The Very high frequency (VHF) band spans from 30 MHz to 300 MHz and is designated for public safety and disaster relief networks, FM radio broadcasting, TV broadcasting, air traffic control and many other mission critical services.  Most of these services often utilize the lower part of the VHF band and the coverage areas of such systems could be above hundreds of kilometers, which may require several transmitters operating in a quasi-synchronous mode. In addition, frequency reuse within this band for example, in the case of FM radio could result in excessive boarder area interference. Therefore, to minimize interference, even with the coexistence of these systems, there is a need to examine the behaviour of radio wave propagation in the band.
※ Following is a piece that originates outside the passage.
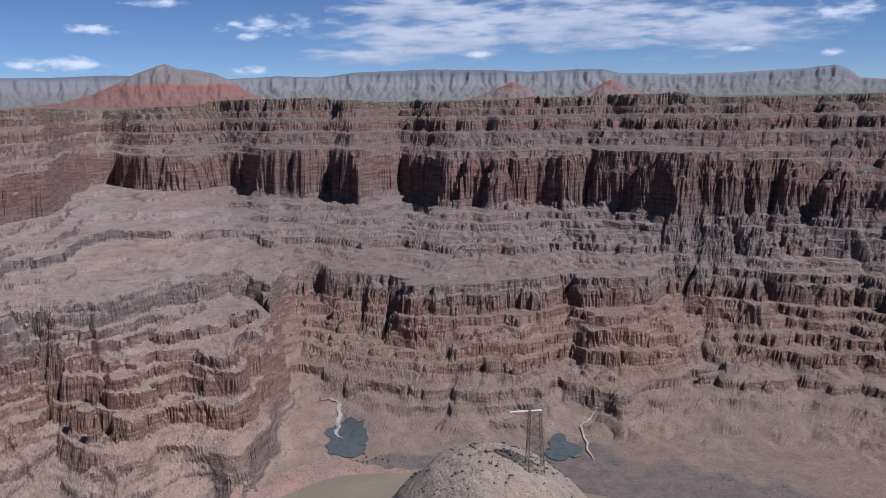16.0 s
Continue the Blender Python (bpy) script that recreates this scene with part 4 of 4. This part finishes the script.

Radio propagation models have been used extensively in interference analysis, coverage prediction and optimization. Most of the widely used models are location dependent, which, therefore, calls for continued efforts to ensure that location specific measurements are taken and used as planning tools, towards understanding the limitations arising from specific environmental conditions. In this work, Electromagnetic field (EM) strength measurements  were  conducted in Ilorin (Long 4^o 36’ 25”E, Lat 8^o 25’ 55’’N) and its environs within Kwara State, Nigeria, along some predefined routes, using dedicated Agilent N943C 100 Hz - 7 GHz spectrum analyzer. For each route, the measured received signal levels (RSLs) were obtained, profiled over the terrain and compared with simulated signal values obtained for COST 231, Egli, Hata and ILORIN models. A total of three transmitters were utilized; two in the lower VHF (LVHF) and one in the upper VHF (UVHF) bands. Results obtained showed that there is severe fading along all the routes considered, for all the broadcasting stations, with the highest signal level estimation observed for Egli, followed by COST 231, Hata and ILORIN model in that order. Measurements results also indicate that the received signal level is found to follow the terrain elevation for the models considered. However, the ILORIN model, which is a localized model was found to provide better predictions, despite the fact that the signal follows the terrain profile.